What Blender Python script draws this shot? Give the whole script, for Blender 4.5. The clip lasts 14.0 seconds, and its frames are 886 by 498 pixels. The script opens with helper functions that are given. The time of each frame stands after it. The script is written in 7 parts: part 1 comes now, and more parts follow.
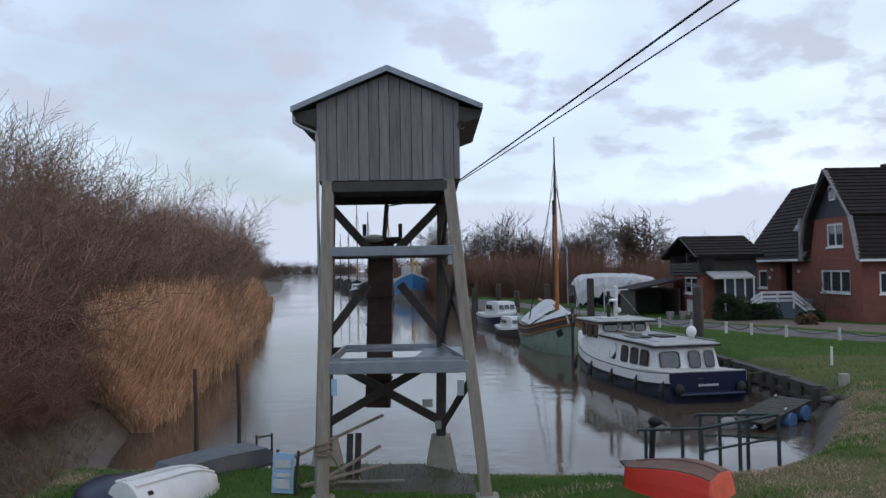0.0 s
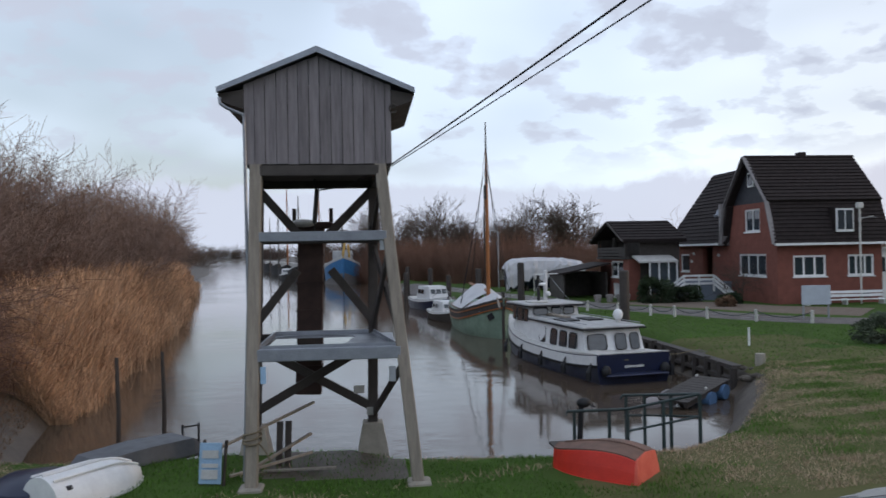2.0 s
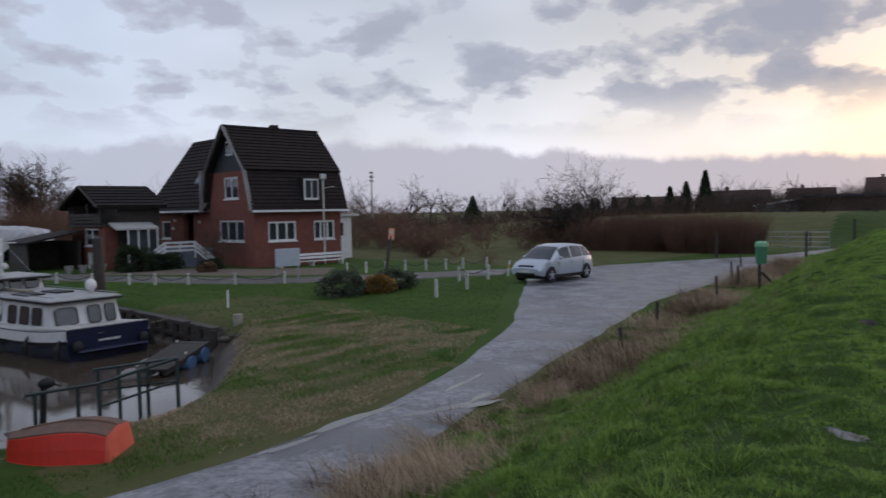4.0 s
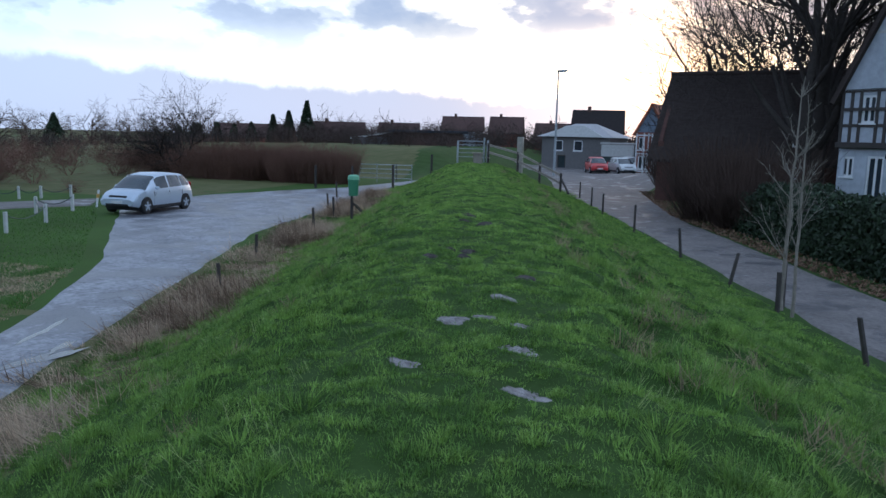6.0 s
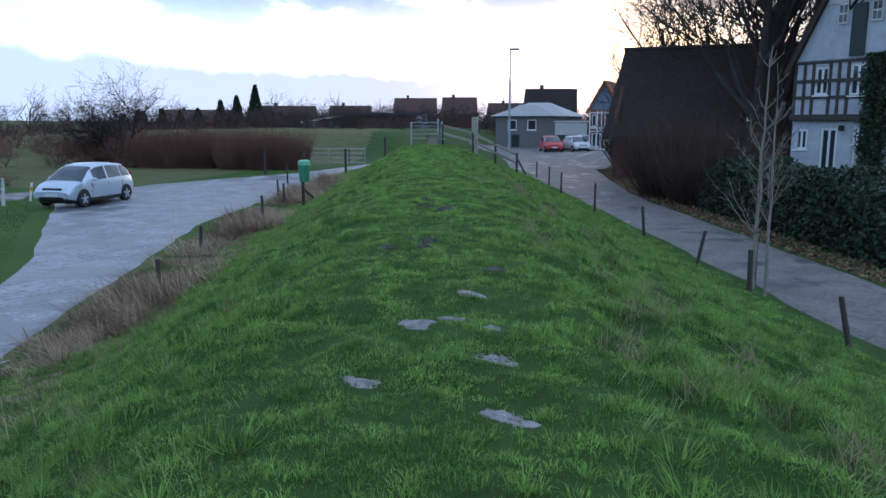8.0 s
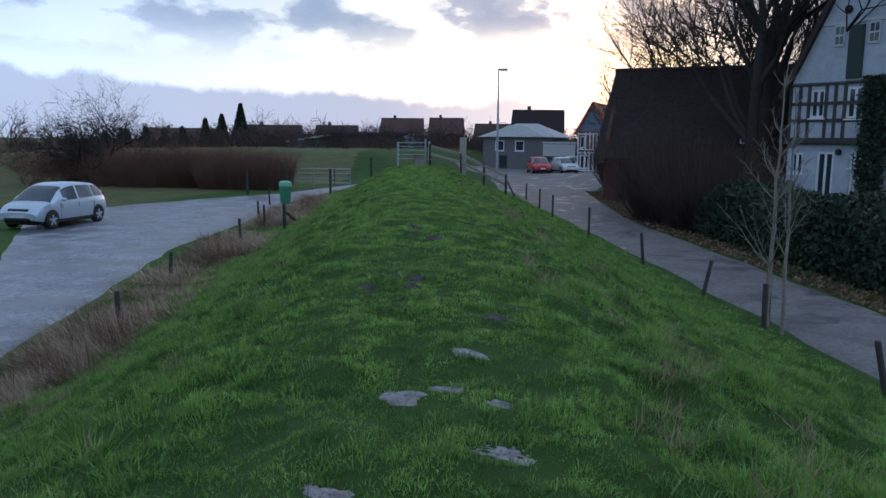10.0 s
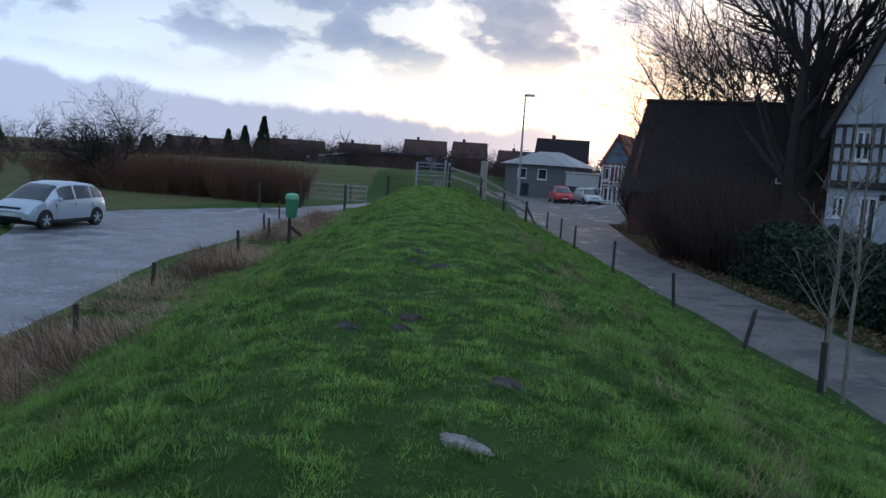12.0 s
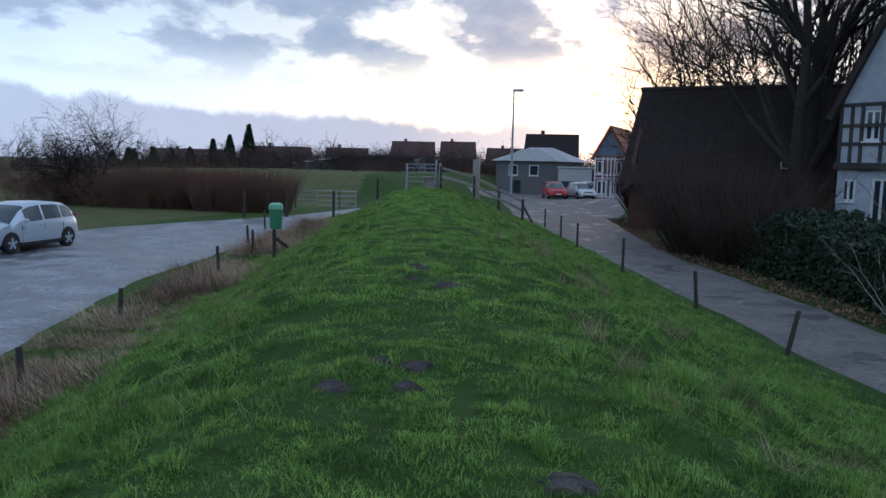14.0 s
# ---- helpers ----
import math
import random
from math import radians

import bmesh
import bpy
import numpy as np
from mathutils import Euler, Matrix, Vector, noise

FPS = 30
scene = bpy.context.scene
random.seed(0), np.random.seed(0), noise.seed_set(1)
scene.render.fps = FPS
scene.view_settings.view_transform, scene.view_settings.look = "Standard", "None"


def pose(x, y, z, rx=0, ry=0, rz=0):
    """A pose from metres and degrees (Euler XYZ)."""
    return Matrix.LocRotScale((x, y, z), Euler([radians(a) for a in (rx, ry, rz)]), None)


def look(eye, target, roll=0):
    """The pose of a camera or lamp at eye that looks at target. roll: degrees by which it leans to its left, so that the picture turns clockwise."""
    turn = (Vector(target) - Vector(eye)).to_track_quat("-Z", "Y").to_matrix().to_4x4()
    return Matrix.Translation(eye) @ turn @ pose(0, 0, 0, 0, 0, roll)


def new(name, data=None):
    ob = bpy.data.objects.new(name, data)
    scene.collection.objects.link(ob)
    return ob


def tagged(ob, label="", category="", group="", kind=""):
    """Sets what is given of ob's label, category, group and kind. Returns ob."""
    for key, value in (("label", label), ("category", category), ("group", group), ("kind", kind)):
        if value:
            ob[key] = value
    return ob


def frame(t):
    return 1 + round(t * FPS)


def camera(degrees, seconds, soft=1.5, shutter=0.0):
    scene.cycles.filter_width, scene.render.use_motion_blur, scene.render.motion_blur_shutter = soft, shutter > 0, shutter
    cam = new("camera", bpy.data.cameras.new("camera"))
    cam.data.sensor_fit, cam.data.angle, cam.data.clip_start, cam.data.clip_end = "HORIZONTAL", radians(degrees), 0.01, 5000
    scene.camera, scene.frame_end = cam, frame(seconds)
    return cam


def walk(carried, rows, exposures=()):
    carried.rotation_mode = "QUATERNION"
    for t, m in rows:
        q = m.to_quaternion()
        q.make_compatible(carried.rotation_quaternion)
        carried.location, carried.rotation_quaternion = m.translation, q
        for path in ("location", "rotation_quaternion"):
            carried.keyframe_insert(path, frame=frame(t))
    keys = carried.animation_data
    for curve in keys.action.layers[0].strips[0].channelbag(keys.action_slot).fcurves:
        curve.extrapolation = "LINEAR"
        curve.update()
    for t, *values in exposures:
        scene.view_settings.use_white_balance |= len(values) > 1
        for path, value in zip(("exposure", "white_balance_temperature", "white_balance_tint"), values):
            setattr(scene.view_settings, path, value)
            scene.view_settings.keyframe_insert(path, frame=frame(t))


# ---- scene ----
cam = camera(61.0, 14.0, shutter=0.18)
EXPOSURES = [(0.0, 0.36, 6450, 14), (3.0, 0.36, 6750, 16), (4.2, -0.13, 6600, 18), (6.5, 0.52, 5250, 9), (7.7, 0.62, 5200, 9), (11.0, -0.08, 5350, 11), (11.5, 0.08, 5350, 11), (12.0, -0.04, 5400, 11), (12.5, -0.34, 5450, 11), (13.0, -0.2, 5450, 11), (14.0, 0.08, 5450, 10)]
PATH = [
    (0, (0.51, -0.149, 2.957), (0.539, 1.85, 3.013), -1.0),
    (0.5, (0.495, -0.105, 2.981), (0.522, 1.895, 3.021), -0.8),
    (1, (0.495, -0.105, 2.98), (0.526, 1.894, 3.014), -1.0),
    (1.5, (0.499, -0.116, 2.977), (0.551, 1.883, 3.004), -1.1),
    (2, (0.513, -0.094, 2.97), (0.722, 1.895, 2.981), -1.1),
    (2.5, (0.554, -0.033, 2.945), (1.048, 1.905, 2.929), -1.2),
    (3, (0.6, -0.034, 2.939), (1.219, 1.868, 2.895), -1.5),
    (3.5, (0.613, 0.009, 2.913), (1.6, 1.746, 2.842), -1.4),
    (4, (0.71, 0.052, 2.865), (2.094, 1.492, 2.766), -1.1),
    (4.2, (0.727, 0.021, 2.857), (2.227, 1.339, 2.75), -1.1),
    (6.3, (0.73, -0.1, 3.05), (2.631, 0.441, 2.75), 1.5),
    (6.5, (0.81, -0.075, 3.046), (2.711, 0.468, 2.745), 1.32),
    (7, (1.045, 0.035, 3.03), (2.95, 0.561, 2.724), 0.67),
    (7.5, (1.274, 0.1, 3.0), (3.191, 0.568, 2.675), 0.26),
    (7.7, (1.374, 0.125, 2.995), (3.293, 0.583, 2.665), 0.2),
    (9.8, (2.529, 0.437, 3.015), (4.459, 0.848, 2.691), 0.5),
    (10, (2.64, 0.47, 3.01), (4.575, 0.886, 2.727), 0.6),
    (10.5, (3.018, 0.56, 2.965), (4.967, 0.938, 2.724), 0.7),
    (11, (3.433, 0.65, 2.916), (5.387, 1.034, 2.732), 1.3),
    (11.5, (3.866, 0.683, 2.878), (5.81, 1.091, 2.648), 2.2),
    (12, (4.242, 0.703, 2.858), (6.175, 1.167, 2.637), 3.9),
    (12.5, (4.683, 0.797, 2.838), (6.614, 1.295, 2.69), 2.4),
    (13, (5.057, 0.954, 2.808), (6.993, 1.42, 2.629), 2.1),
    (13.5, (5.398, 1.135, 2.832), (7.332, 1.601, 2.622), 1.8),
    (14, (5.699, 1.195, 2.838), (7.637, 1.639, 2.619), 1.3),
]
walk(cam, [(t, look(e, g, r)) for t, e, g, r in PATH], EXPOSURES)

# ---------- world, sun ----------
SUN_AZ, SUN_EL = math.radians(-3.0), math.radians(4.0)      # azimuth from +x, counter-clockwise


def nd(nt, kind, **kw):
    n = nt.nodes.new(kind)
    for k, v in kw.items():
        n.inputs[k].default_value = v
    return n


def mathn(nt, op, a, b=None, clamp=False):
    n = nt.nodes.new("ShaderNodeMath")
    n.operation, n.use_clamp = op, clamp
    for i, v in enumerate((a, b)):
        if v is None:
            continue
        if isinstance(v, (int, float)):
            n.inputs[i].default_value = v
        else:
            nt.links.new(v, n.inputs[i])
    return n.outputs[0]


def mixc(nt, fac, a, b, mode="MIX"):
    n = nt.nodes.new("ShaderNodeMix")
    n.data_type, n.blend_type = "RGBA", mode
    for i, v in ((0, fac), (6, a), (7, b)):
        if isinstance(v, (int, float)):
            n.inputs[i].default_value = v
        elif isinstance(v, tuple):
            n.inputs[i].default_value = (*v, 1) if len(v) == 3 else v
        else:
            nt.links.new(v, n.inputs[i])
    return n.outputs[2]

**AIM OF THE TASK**
Out of the data above, set down the lines from the one with "scene.camera, scene.frame_end = cam, frame(seconds)" to the one with "scene.view_settings.use_white_balance |= len(values)", both included, exactly as written and with no additions.

**SOLUTION**
    scene.camera, scene.frame_end = cam, frame(seconds)
    return cam


def walk(carried, rows, exposures=()):
    carried.rotation_mode = "QUATERNION"
    for t, m in rows:
        q = m.to_quaternion()
        q.make_compatible(carried.rotation_quaternion)
        carried.location, carried.rotation_quaternion = m.translation, q
        for path in ("location", "rotation_quaternion"):
            carried.keyframe_insert(path, frame=frame(t))
    keys = carried.animation_data
    for curve in keys.action.layers[0].strips[0].channelbag(keys.action_slot).fcurves:
        curve.extrapolation = "LINEAR"
        curve.update()
    for t, *values in exposures:
        scene.view_settings.use_white_balance |= len(values) > 1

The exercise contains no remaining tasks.